Please write out the lines of the data exactly, beginning with the first and ending with the line containing "return ACROSS * s + Vector((0, 0, h))"; leave the pictures behind.

==================================================

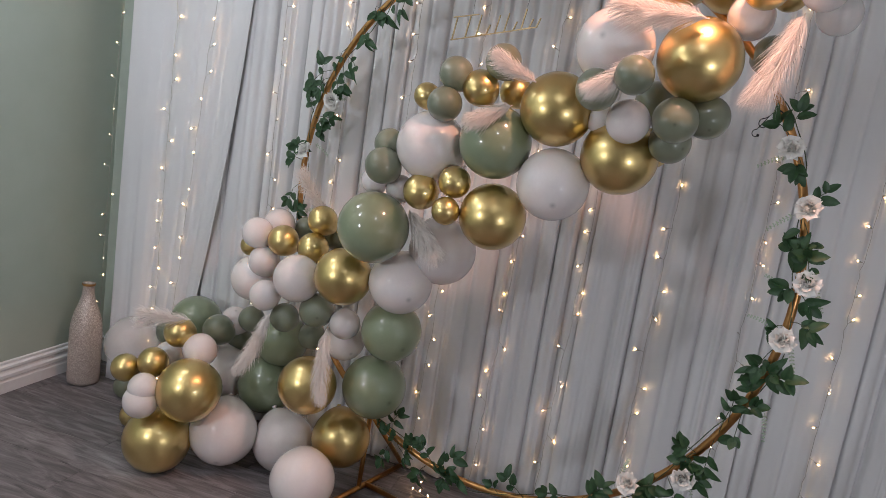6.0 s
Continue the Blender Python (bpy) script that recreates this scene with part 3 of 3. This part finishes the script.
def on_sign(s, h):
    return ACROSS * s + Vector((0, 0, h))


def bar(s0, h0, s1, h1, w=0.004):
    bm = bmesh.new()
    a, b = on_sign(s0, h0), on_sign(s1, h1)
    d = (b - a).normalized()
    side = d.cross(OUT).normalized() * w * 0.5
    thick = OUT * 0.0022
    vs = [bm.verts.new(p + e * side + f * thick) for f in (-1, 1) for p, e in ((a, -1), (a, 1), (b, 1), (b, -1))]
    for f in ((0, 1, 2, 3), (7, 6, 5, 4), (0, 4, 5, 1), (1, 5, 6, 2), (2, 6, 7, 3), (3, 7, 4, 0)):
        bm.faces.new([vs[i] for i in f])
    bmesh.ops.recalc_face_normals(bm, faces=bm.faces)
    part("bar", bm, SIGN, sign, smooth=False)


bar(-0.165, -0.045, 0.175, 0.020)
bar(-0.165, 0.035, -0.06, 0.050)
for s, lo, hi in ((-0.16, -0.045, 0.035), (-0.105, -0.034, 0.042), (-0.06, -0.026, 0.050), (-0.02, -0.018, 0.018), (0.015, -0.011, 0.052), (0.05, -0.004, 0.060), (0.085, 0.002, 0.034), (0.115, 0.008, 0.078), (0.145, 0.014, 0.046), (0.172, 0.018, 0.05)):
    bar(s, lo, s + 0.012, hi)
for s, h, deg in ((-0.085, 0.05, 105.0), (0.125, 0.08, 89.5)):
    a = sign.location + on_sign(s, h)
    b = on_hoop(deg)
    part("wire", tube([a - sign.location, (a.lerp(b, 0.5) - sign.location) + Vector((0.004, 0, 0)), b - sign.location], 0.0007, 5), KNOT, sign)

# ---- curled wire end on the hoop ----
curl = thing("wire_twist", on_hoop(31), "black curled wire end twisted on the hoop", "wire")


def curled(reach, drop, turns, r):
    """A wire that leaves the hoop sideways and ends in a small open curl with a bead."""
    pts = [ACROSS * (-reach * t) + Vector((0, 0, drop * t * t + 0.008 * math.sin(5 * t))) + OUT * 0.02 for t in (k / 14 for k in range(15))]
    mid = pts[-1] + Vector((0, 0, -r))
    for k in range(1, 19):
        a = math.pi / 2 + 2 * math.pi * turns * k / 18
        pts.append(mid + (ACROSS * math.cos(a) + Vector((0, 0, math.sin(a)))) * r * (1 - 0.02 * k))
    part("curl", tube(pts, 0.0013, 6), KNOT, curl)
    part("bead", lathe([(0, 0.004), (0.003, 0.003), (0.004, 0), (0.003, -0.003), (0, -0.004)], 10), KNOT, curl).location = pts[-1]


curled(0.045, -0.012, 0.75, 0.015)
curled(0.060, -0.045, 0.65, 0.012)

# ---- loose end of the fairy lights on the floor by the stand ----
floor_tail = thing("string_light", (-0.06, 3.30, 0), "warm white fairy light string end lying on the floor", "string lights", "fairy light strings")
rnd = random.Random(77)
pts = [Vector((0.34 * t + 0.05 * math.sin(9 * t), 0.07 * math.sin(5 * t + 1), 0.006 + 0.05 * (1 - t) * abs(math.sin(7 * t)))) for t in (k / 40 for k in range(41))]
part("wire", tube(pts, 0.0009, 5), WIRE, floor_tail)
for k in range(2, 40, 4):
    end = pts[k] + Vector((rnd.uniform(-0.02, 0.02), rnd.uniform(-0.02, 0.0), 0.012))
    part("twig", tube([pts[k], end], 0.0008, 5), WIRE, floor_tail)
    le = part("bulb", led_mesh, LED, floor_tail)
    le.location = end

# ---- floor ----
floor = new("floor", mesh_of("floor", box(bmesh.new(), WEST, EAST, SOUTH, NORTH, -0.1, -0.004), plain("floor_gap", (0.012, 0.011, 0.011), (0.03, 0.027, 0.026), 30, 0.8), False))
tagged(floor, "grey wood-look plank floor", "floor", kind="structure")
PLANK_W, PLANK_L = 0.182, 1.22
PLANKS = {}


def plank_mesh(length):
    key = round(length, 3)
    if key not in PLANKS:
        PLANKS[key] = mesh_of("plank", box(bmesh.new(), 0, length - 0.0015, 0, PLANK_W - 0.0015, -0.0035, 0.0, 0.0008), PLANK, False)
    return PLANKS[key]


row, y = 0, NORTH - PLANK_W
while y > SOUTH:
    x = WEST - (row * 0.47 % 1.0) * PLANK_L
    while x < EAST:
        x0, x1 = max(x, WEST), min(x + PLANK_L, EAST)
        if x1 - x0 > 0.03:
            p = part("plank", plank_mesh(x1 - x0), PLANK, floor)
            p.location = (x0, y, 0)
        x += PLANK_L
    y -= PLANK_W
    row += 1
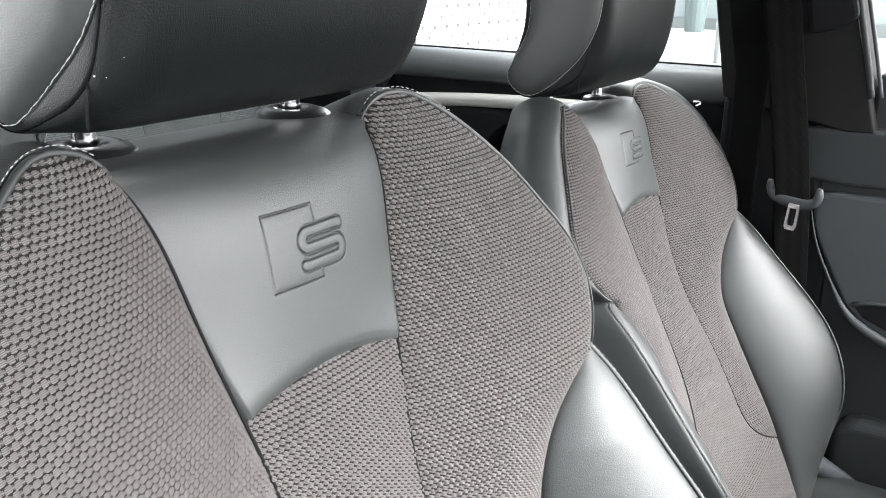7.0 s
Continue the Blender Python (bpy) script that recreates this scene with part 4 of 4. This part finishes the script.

==================================================

Answer to the problem ▸
6.0 s
Continue the Blender Python (bpy) script that recreates this scene with part 3 of 3. This part finishes the script.
def on_sign(s, h):
    return ACROSS * s + Vector((0, 0, h))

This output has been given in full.